Newspaper pots for 62 tomato, 12 repotted chillii, 6 roma tomato, some couregette and pumpkin and three precocious, second-wave bean seedlings. In the foreground, little sweet-potato vines. More wicking trays required.

Some earlier tomato transplants are doing well, and now begins the visualisation of where—in my home garden and at the plot — all these beauties will go.

The newspaper acts as wicking, and keeps the potting soil suitably moist

I took a break at some point during the day to weed a bit of vegetable bed outside where chilli plants had failed to materialise, and planted seven tomato plants under movable cover, and mulched them well with strands of old basket weave. I also made encouraging noises to my little row of carrots.

Young tomato plants under cover; purposely unthinned carrots still alive. I weed when I can, or when I must.

I bet you have forgotten about the butternut seeds in their pots. Well, I had not. Once the last viable tomato seeding had been potted in a newspaper cup and, coincidentally, I had finished all available potting soil, I set about cleaning the crate (and here cleaning is a relative concept), inserted the pots and secured the plastic around my already-fashioned structure to create a mini polytunnel.

Butternut polytunnel with a view of grass I need to slash.

My earlier bout of vigorous weeding brought to mind my dad’s old gardener, who used a large old screwdriver with soil-coloured rags wrapped around what used to be the handle for weeding. He used the same implement for years. While I cannot sit on my haunches for hours as he could, I decided I needed something similar to occupy myself during my breaks, so made a handle for a bit of thin rebar.

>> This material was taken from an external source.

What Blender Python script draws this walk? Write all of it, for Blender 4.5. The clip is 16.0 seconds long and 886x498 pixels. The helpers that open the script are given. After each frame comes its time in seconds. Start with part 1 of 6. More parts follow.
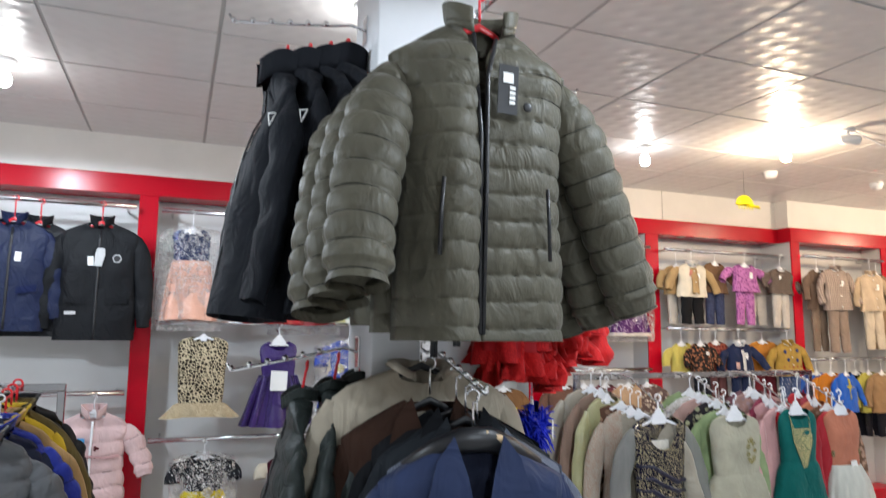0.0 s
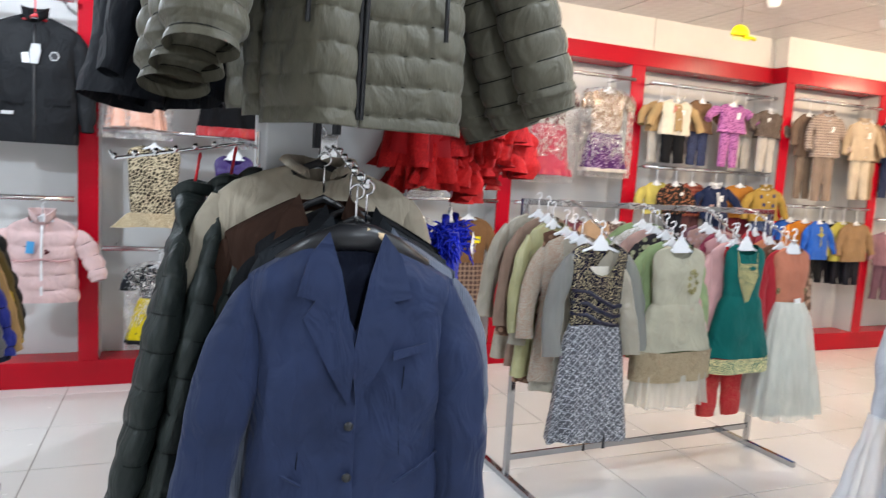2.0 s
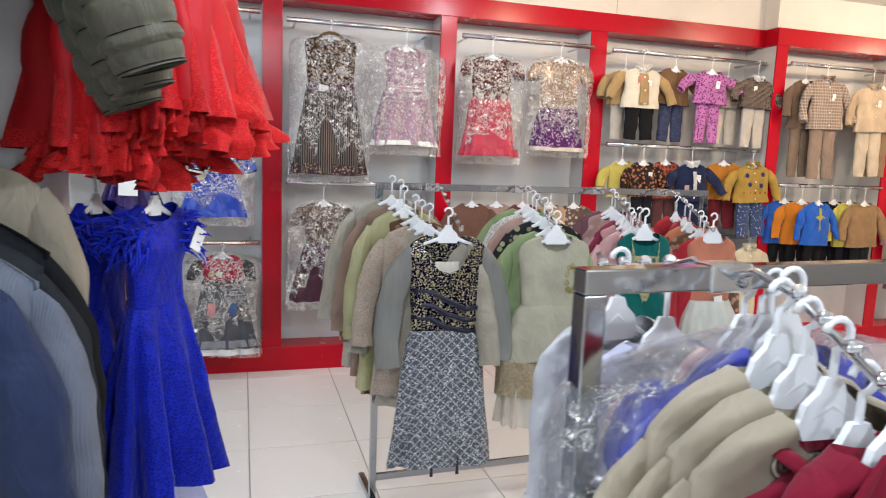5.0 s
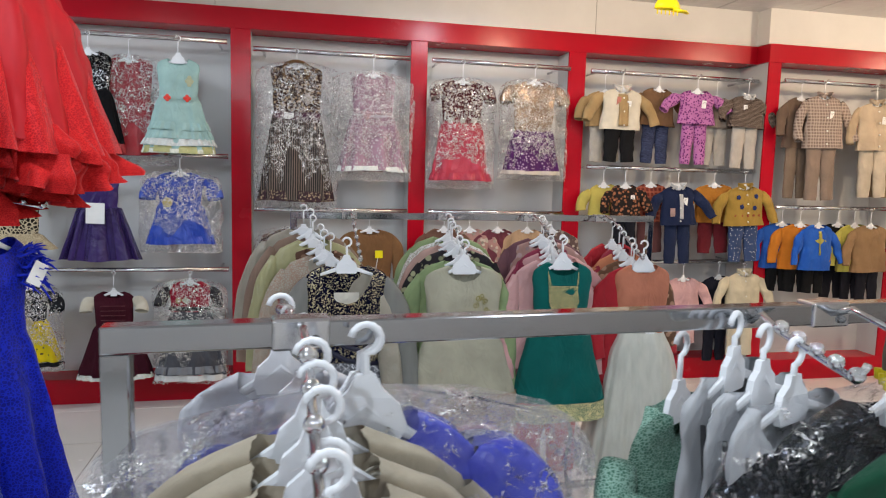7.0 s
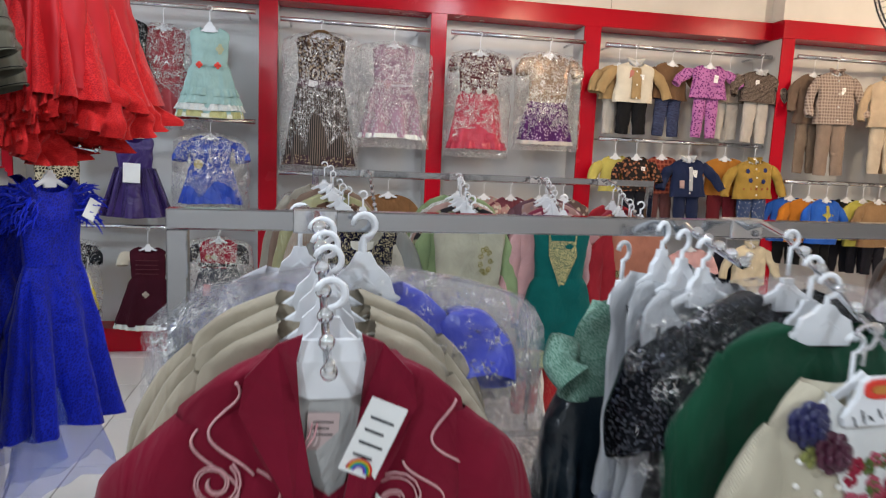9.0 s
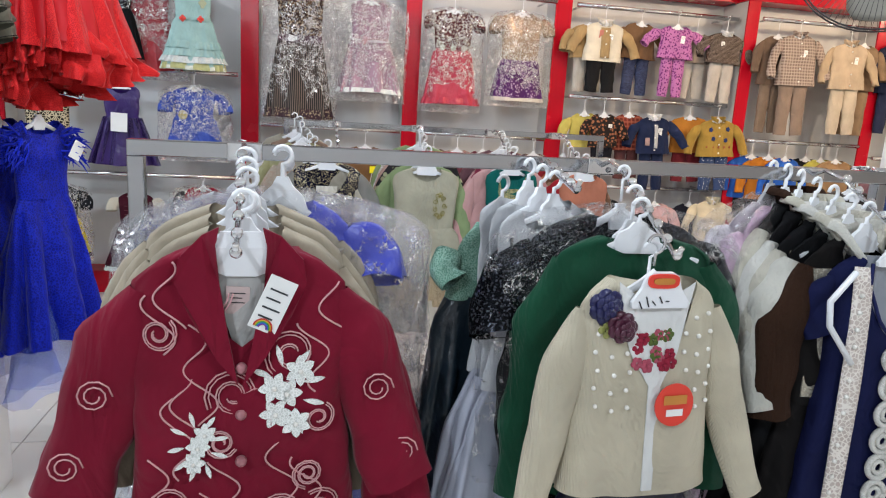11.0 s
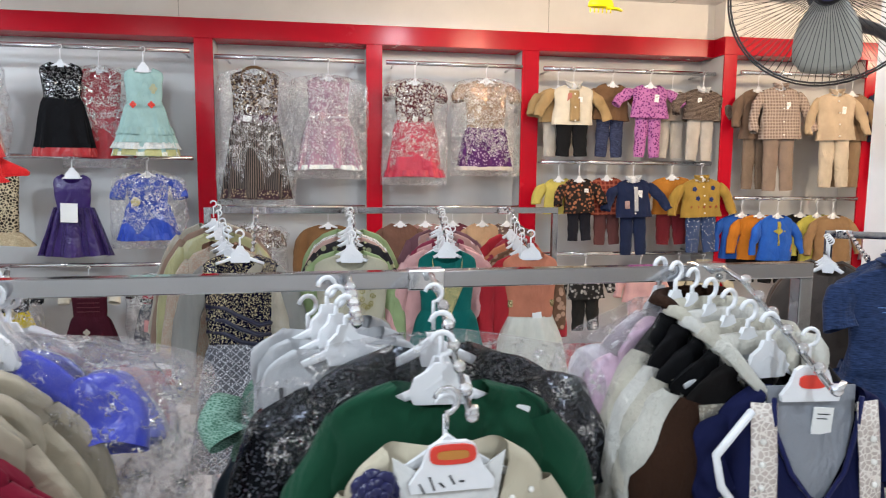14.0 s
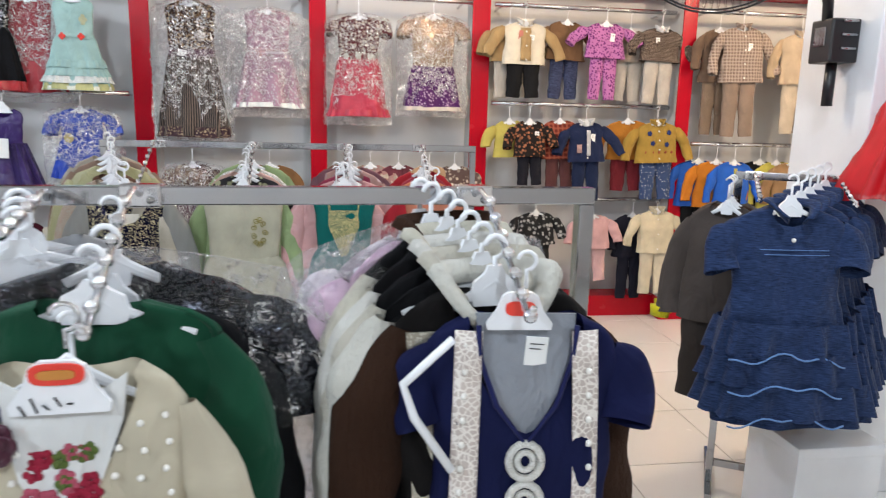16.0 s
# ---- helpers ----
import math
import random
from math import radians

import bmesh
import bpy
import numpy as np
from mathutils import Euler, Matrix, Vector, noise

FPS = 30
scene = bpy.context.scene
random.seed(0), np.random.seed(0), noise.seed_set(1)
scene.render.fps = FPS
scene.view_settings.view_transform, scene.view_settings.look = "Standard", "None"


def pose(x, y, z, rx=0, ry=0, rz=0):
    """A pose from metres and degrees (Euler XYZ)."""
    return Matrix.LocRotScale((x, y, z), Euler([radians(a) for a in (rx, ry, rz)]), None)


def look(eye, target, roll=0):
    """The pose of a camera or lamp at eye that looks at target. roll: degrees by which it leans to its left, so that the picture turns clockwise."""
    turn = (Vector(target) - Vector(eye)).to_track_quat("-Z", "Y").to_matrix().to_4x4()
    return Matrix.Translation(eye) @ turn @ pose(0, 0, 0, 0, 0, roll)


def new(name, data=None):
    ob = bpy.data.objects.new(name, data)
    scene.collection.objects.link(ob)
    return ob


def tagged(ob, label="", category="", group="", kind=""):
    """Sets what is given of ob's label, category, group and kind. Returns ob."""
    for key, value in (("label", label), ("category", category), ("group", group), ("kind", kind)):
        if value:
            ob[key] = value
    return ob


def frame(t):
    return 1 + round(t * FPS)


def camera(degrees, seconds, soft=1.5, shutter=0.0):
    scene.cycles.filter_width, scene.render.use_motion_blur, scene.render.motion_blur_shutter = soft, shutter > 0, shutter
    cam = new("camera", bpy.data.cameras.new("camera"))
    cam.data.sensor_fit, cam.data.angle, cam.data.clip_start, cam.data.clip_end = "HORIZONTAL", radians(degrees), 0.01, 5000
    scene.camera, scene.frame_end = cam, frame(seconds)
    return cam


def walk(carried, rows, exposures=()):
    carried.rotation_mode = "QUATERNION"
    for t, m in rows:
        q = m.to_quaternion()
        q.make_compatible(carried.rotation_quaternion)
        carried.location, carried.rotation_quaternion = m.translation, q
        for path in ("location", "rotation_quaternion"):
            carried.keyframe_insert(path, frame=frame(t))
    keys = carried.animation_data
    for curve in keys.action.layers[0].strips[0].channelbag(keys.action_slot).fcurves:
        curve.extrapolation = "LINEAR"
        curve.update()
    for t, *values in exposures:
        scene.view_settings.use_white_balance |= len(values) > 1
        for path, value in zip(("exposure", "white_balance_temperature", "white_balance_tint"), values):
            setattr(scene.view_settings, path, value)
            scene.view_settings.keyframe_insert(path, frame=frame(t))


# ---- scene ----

I do not have a drill, so boring a hole into which to bang the rebar was suitably slow.

I bored a hole 4cm deep into the handle. It seemed enough, since I have used the tool since, and it has not fallen apart.

The boring bit was mopping the kitchen floor and tidying up afterwards. Part of the process, I guess.

Yesterday, the woman at the café offered me a large bag of coffee grounds. She remarked that she was looking forward to receiving a few pumpkins. I assured her that she was already on my list of recipients, but that she would have to wait a few months. Now, a whole new process of visualisation starts to help those abundant pumpkins into being.

As I left the café, I noticed that a box of old drinking glasses had been placed near the rubbish bin. Ooh! V-necked beer glasses perfect for growing sweet-potato vines in! Luckily my waistcoat has plenty of capacious pockets. You see, I had been wondering what to do about that, and the answer came to me in physical form. Just like that. Seek, and ye shall find it quite close to where you are.